Этот урок воспитания имел жизненно важное значение для тех молодых людей, которые в течение десяти лет истребляли друг друга сотнями в процессе проверки своих коллежских выводов. Строго говоря, у южанина не было ума; у него был темперамент. Он не был ученым; у него не было интеллектуальной подготовки; он не мог проанализировать идею и даже не мог помыслить о том, чтобы допустить две; но в жизни можно было прекрасно обходиться и без идей, если имелся социальный инстинкт. Дюжины выдающихся государственных деятелей были людьми типа Ли и вполне успешно удерживались в законодательном собрании, но колледж был испытанием посуровее. Вирджинец был слаб в самом пороке, хотя бостонянец едва ли являлся мастером преступлений. Привычки обоих были не безупречны; оба были склонны выпивать и вести неразборчивый образ жизни; но бостонянец страдал меньше вирджинца.

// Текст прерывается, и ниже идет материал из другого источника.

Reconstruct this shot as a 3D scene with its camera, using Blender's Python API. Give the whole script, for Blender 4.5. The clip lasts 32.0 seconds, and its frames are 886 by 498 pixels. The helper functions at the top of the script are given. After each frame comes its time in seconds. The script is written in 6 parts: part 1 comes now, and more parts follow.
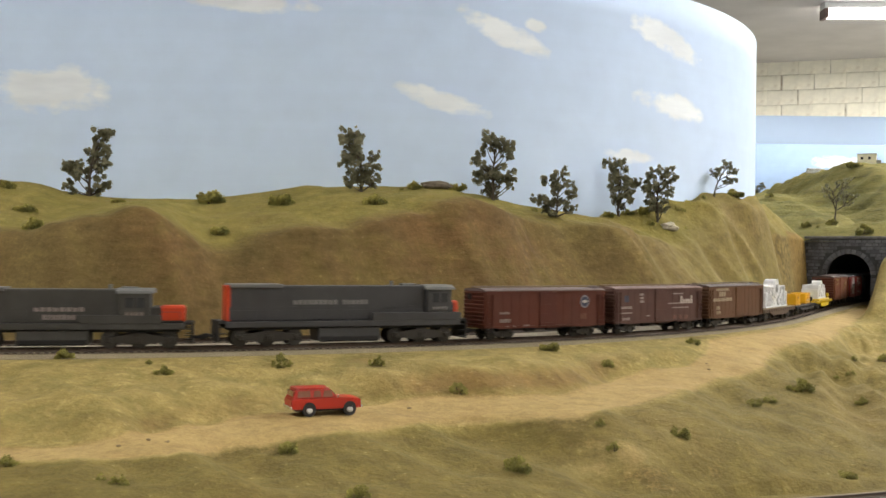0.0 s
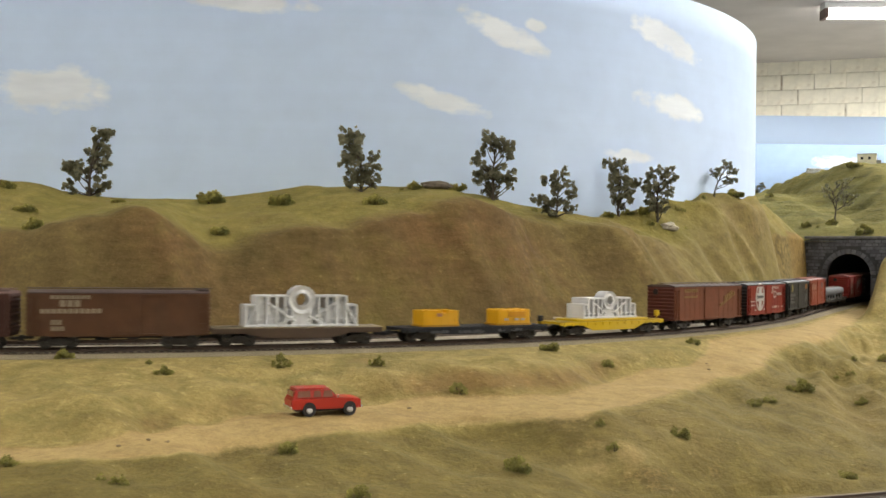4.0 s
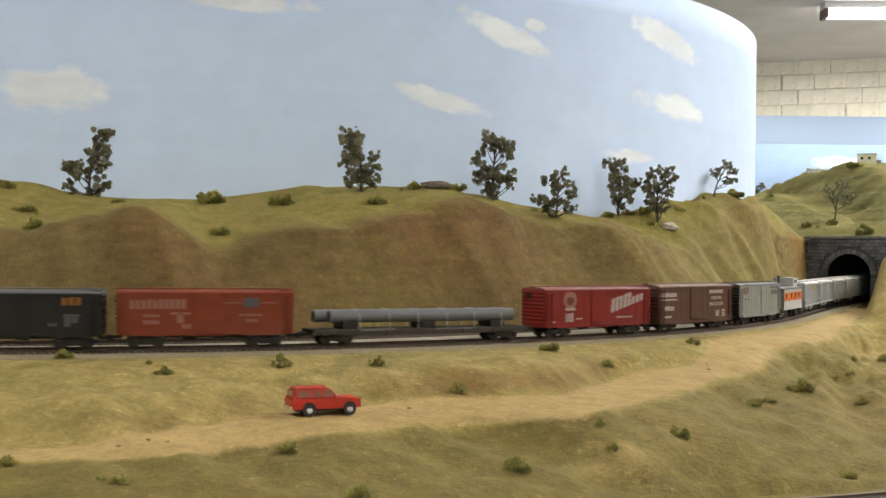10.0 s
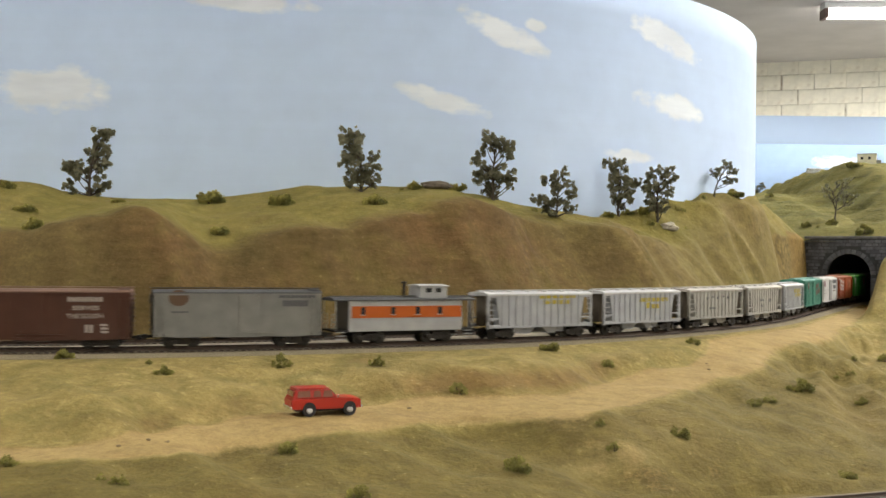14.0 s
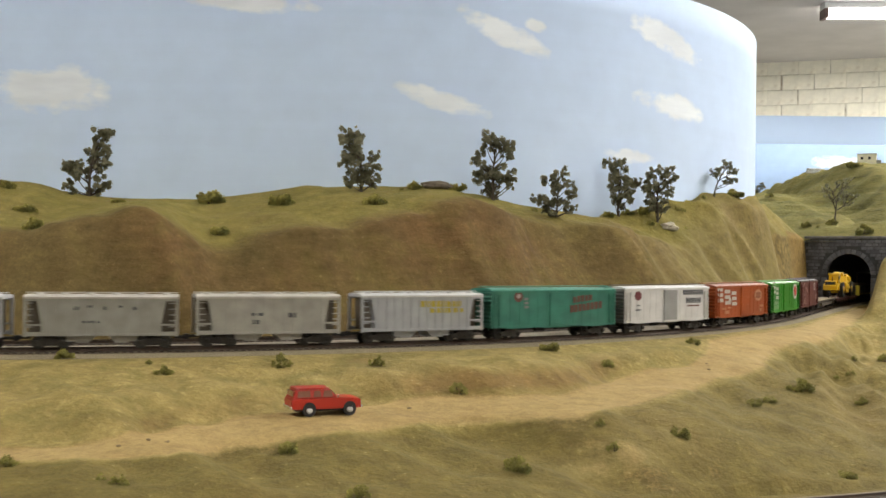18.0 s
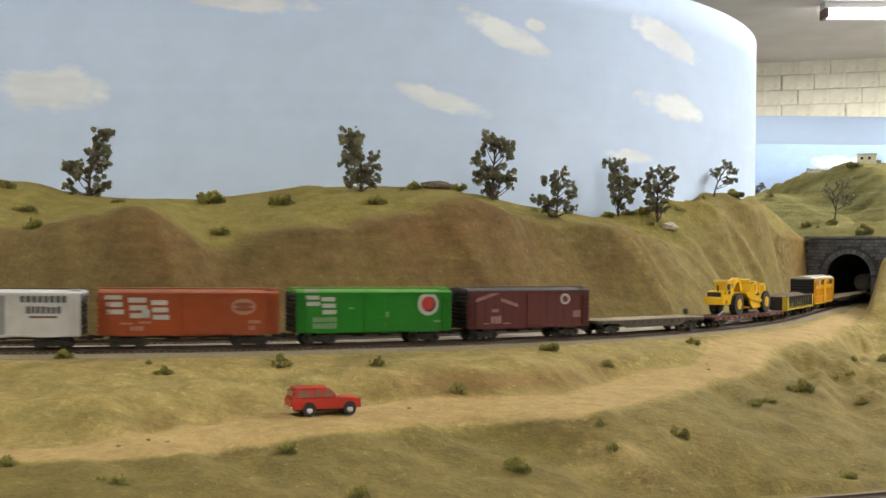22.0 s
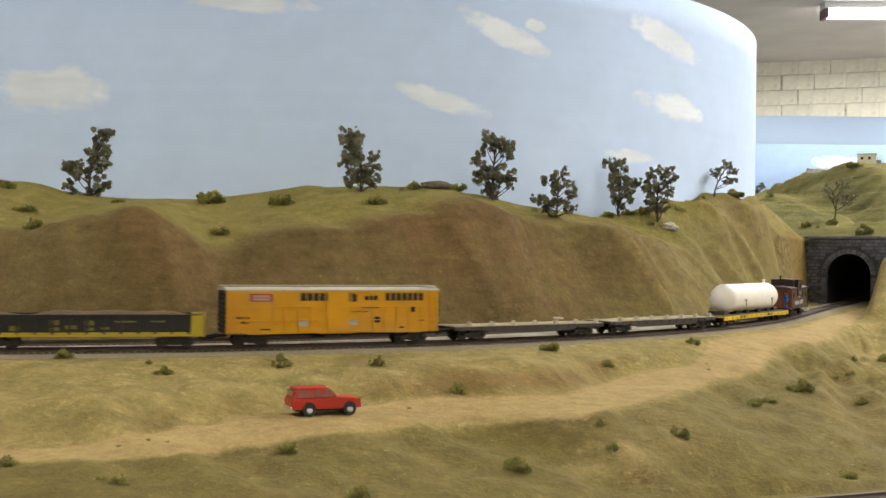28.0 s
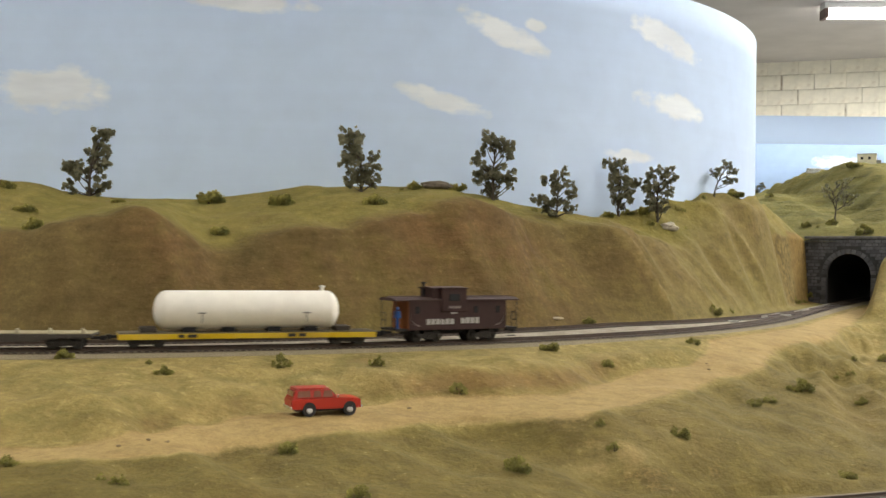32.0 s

Обычно бостонянец мог хоть как-то позаботиться о себе даже в худшем своем состоянии, в то время как вирджинец становился сварливым и опасным. Когда вирджинец несколько дней вынашивал в мыслях мнимую обиду и изрядное количество виски, никто из его северных друзей не мог быть уверен, что он не поджидает где-нибудь за углом с ножом или пистолетом, чтобы отомстить за оскорбление в сухом свете белой горячки; и когда дело доходило до такого состояния, Ли приходилось исчерпывать всю свою власть над собственным штатом. Ли был джентльменом старой школы, и, как всем известно, джентльмены старой школы пили почти столько же, сколько джентльмены новой школы; но проблема была не в этом. Он сохранял трезвость даже на фоне чрезмерного накала политических страстей тех лет; он держал под контролем свой нрав и своих друзей.
Адамсу нравились вирджинцы. Никто не был более неприятен им по имени и предрассудкам; тем не менее их дружба оставалась нерушимой и даже теплой. В момент, когда ближайшее будущее не ставило перед воспитанием столь жизненно важной проблемы, как относительная энергия и выносливость Севера и Юга, это мимолетное соприкосновение с южным характером само по себе служило своего рода воспитанием; но и это было еще не все. Безусловно, самоуважение янки, естественно склонного к недоверию к самому себе, льстило обретение медленно вызревающего убеждения, что южанин с его рабовладельческими ограничениями столь же мало способен преуспеть в борьбе современной жизни, как если бы он до сих пор был создателем каменных топоров, жил в пещерах и охотился на первобытного быка, и что каждое качество, в котором он был силен, делало его слабее; но Адамс начал опасаться, что даже в этом отношении один тип восемнадцатого века может не слишком сильно отличаться от другого. Руни Ли мало изменился по сравнению с вирджинцем вековой давности; но и сам Адамс был гораздо ближе к типу своего прадеда, нежели к типу управляющего железной дорогой. Он был чуть более приспособлен, чем вирджинцы, к столкновению с будущей Америкой, которая не выказывала никаких симпатий к прошлому. Северное общество уже выдавало предпочтение экономистам перед дипломатами или солдатами — можно даже назвать это ревностью, — против которой у двух типов восемнадцатого века было мало шансов выжить и которую им обоим приходилось опасаться.